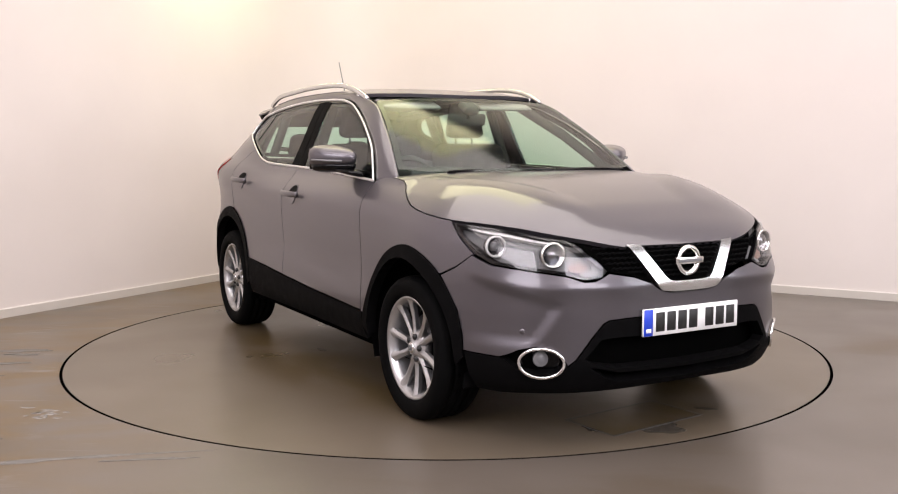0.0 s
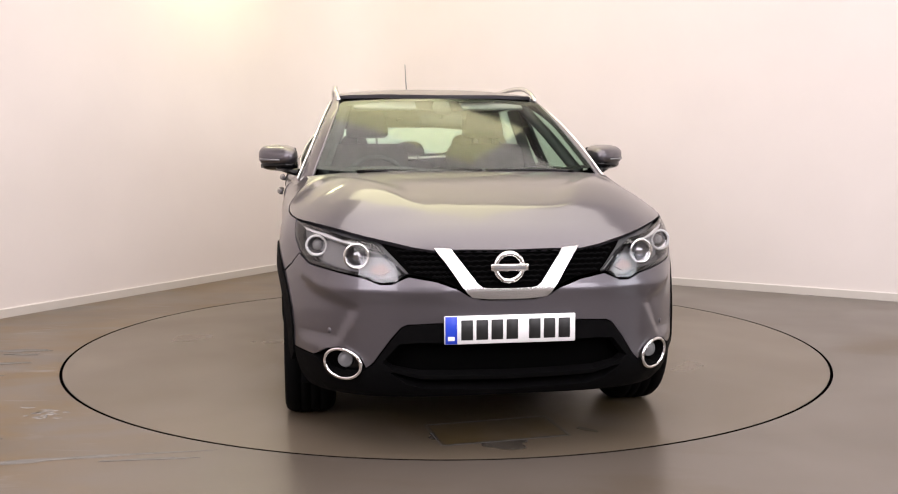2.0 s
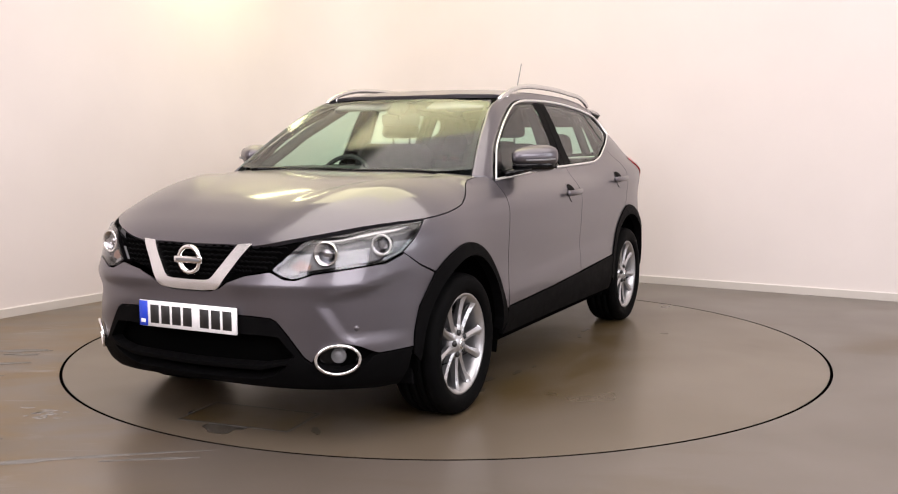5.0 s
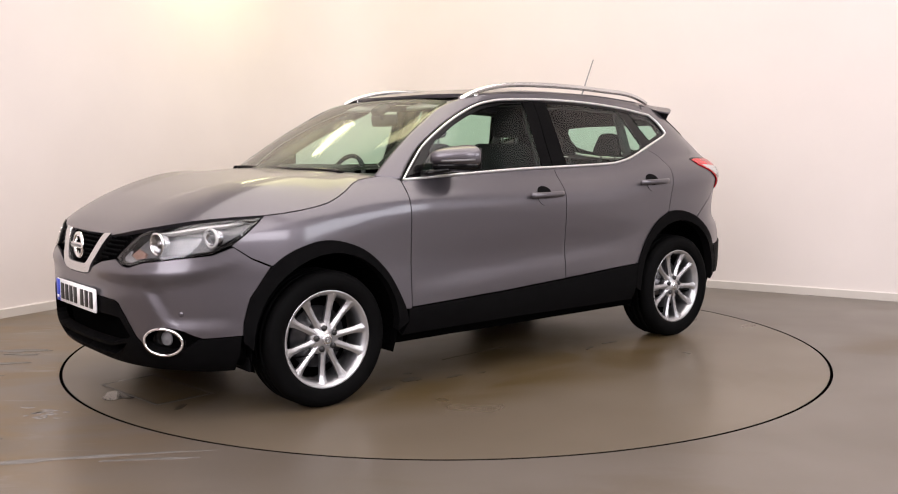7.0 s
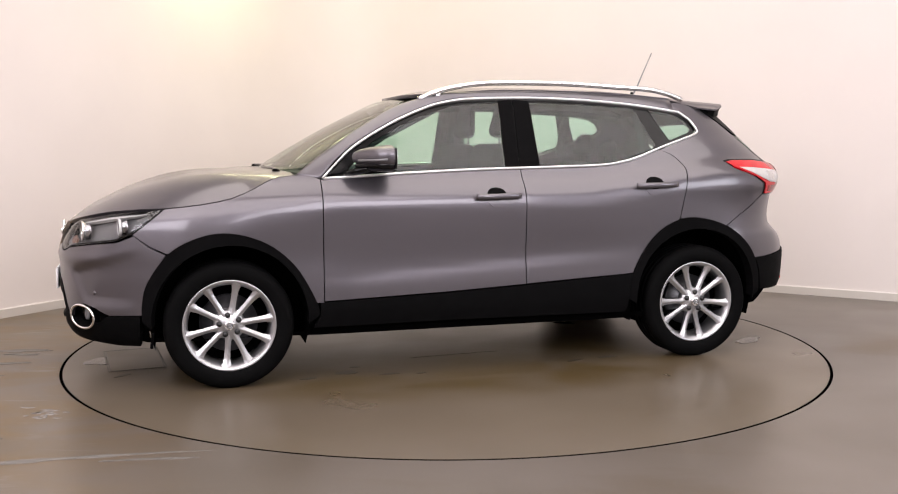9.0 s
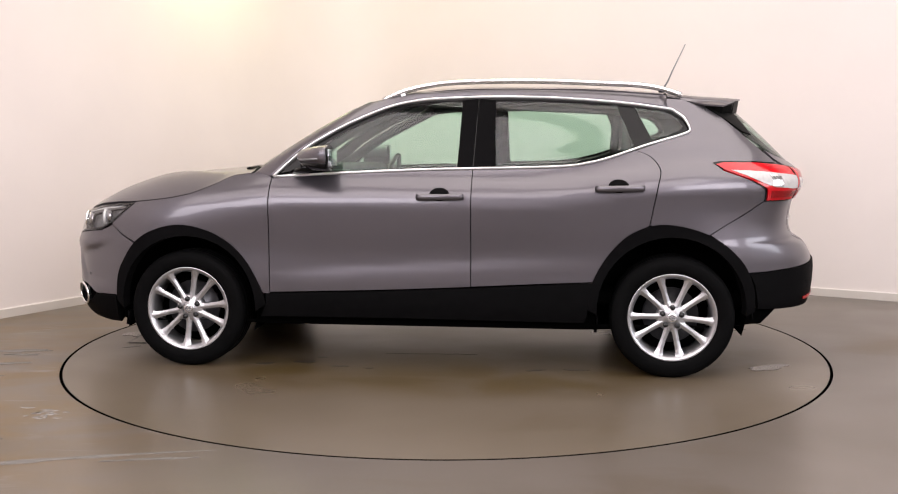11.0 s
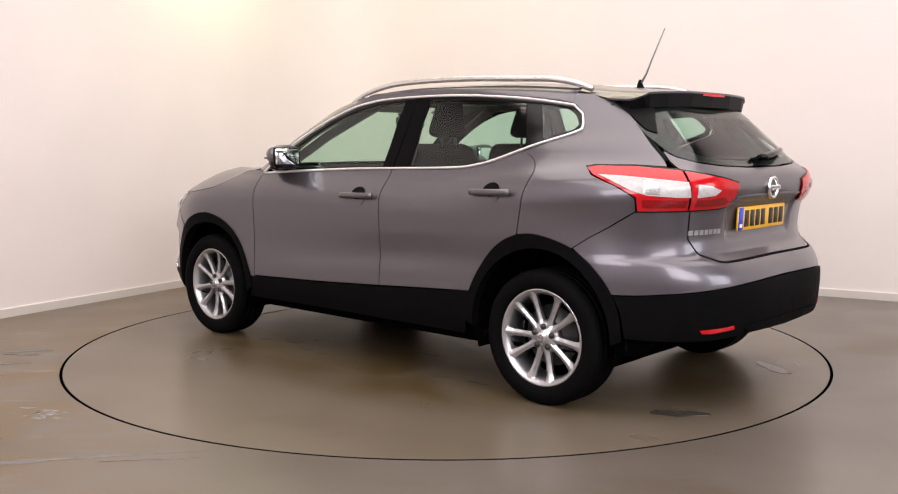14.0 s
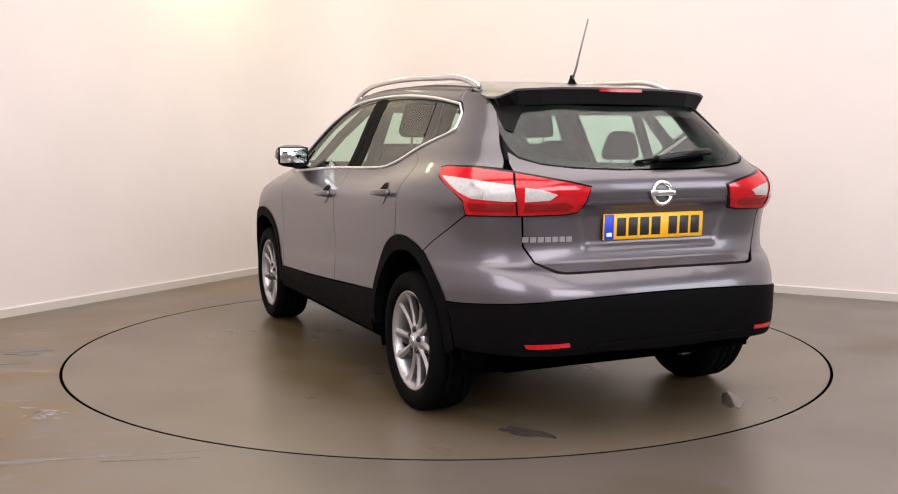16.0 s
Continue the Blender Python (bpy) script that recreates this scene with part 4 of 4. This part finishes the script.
┄┄┄┄┄┄┄┄┄┄┄┄┄┄┄┄┄┄┄┄
--- What you are asked to do ---
Write out the whole listing exactly, and drop the pictures.

--- Solution for this problem ---
0.0 s
2.0 s
5.0 s
7.0 s
9.0 s
11.0 s
14.0 s
16.0 s
Continue the Blender Python (bpy) script that recreates this scene with part 4 of 4. This part finishes the script.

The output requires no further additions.